Trying to catch up...
I think it's fine to use INode in the lease map. However, in the meanwhile, I'm not sure if this will increase the possibility of memory leak due to failing to update the lease map (maybe because of buggy code).
I agree-- we might get some really nasty bugs by having a bunch of references to inodes that somehow are "really" deleted here. It would only require a minor mistake in the code. The memory savings doesn't seem worth it (and, of course, we're already reducing memory consumption by switching away from strings)
Yes, but minor bugs anywhere can have devastating results. The block manager doesn't make attempts to add indirection just in case there's a future bug. Even if there was a leak, lease expiration will eventually clean it up?
My thinking is that even though the lease manager is buggy, NN should continue to function when replay edit logs / saving namespaces instead of crashing. Though not ideal, but it allows NN to tolerate the bugs and to treat them as lease recoveries. [...] I'm updating my patch to print out warnings to help developers to catch these bugs.
I can agree to saving the namespace being tolerant. We would have been in a world of hurt after the recent edit log corruption bugs if we couldn't save the namespace on the active.
I'm not comfortable with being tolerant of buggy edits. If the NN cannot re-do what it thinks it did, that's pretty serious, and should continue to be a stop the world event. The only reason we noticed the recent edit log corruptions is because the standby died. Sadly, nobody is going to look for or notice log messages until a major service interruption has occurred.
The idea that the NN should be tolerant of its own bugs will inevitably lead to namespace and/or data corruption...
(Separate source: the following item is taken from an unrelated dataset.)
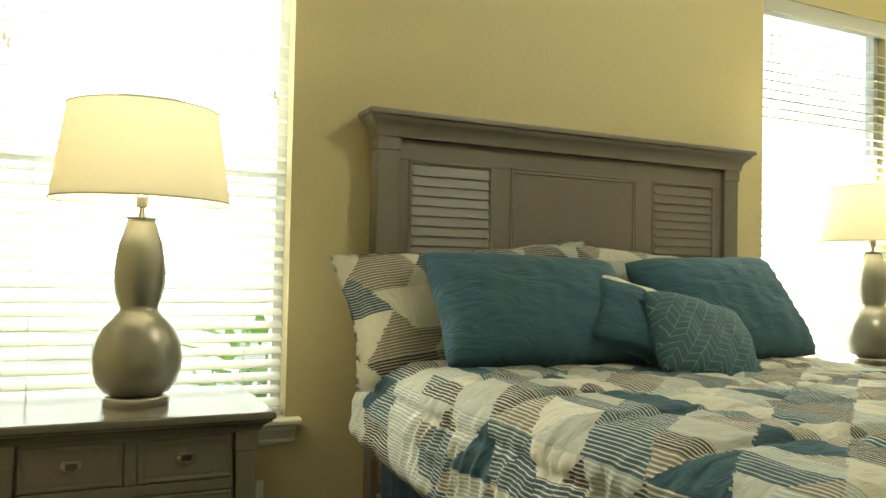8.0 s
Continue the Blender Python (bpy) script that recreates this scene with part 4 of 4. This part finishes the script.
def outdoors():
    structure("ground", boxes(((-400, -400, -0.6), (400, 400, -0.45))), GRASS, "ground outside the windows, toned pale to look overexposed", "ground")
    bm = bmesh.new()
    box(bm, (-62, -90, -5), (-60, 170, 60))
    structure("backdrop_west", bm, SKYGLOW, "bright hazy sky beyond the garden", "backdrop")
    bm = bmesh.new()
    box(bm, (-59, 172, -5), (120, 174, 90))
    structure("backdrop_north", bm, SKYGLOW, "bright hazy sky behind the house", "backdrop")
    rng = random.Random(4)
    for cx, cy in ((-1.35, -2.96), (-2.1, -2.2), (-1.8, -5.1)):
        s = thing("shrub", pose(cx, cy, -0.45), "leafy green shrub outside the window", "shrub", "shrubs by the house")
        bm = bmesh.new()
        for k in range(9):
            a = rng.uniform(0, 6.28)
            tube(bm, [(0, 0, 0), (0.15 * math.cos(a), 0.15 * math.sin(a), 0.5), (0.3 * math.cos(a), 0.3 * math.sin(a), rng.uniform(0.8, 1.2))], [0.014, 0.010, 0.004], 6)
        part("stems", bm, LEAF, s)
        bm = bmesh.new()
        for k in range(150):
            a, r, z = rng.uniform(0, 6.28), 0.26 * math.sqrt(rng.random()), rng.uniform(0.45, 1.30)
            c = Vector((r * math.cos(a), r * math.sin(a), z - r * 0.4))
            d = Vector((math.cos(a) + rng.uniform(-.6, .6), math.sin(a) + rng.uniform(-.6, .6), rng.uniform(-0.2, 0.9))).normalized()
            w = d.cross(Vector((0, 0, 1))).normalized()
            L, B = rng.uniform(0.16, 0.28), rng.uniform(0.035, 0.06)
            v = [bm.verts.new(p) for p in (c, c + d * L * 0.4 + w * B, c + d * L - Vector((0, 0, 0.03)), c + d * L * 0.4 - w * B)]
            bm.faces.new((v[0], v[1], v[2]))
            bm.faces.new((v[0], v[2], v[3]))
        part("leaves", bm, LEAF, s)
    # neighbour house seen through the closet window
    h = thing("house", pose(-8.3, 40, -0.55), "pale distant house with a low gabled roof", "house")
    bm = bmesh.new()
    prism(bm, [(-6, 0), (6, 0), (6, 4.6), (0, 7.3), (-6, 4.6)], "y", 0, 9)
    part("wall", bm, SIDING, h)
    bm = bmesh.new()
    prism(bm, [(-6.6, 4.35), (0, 7.35), (6.6, 4.35), (6.6, 4.65), (0, 7.7), (-6.6, 4.65)], "y", -0.5, 9.5)
    part("roof", bm, ROOFING, h)


def planks():
    """Floor boards run east to west, each its own piece."""
    floor = bpy.data.objects["floor"]
    rng = random.Random(2)
    y, x0, x1 = -6.6, 0.0, EAST
    while y < 1.94:
        x = x0 - rng.uniform(0, 1.0)
        while x < x1:
            ln = rng.choice((0.9, 1.2, 1.5))
            a, b = max(x, x0), min(x + ln, x1)
            if b - a > 0.02:
                bm = bmesh.new()
                box(bm, (a + 0.0012, 0.0012, -0.0115), (b - 0.0012, 0.1488, 0.0), 0.0015, 1)
                ob = finish("plank", bm, PLANK)
                ob.parent = floor
                ob.matrix_basis = pose(0, y, 0)
            x += ln
        y += 0.15


shell()
doors()
window("window_1", NW, "tall white vinyl window with cream stool and apron")
window("window_2", SW_, "tall white vinyl window with cream stool and apron")
blind(NW)
blind(SW_)
closet()
bed()
nightstand(pose(0.08, -3.655, 0), "taupe grey nightstand with moulded top and nickel pulls")
nightstand(pose(0.02, -0.55, 0), "taupe grey nightstand with moulded top, mostly behind the bed", 0.39)
table_lamp(pose(0.338, -3.637, 0.7585), "double gourd table lamp with cream shade, switched on")
table_lamp(pose(0.24, -0.61, 0.7585), "double gourd table lamp with cream shade, switched on")
chest()
wall_items()
outdoors()
planks()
Jing Zhao's made a good point about how we don't want to remove leases for open files just because we deleted an under-construction inode inside a snapshot.
Perhaps I'm understanding. What is the use case for allowing a client to continue writing to a deleted file and have the results reflected in a snapshot? The lease is effectively for the mutable/non-snapshot path. If it's deleted, why wouldn't we want to revoke the lease? It's already "bad" enough that snapshotting a UC file does not record the visible length so the file in the snapshot continue to mutate, but continuing to modify a deleted file in a snapshot?
Imagine that a client gets SIGSTOP, and then its hard lease on its open-for-write file expires and is removed. The client can be resumed later, come back and then try to close. So not being able to find a lease during a close is certainly worthy of a nasty log message, but I don't think we can call it a bug.
I thought the close fails if the lease is expired? If yes, my question is whether replaying edit logs should tolerate a close with no lease if the live NN does not allow it.
You're right that the new lease manager won't (and doesn't need to) update the lease during the renames, but I'm not sure that I fully understand your comments.
My mild concern/question is let's say this change is in 2.6. We deploy it, run a week, find a horrible problem and back up to 2.5 because it has the same layout. If 2.5 replays the edits, will it be in a sane state due to the missing lease reassigns? I wish I had time to study the code and think about it, but I don't, so I'm posing the question.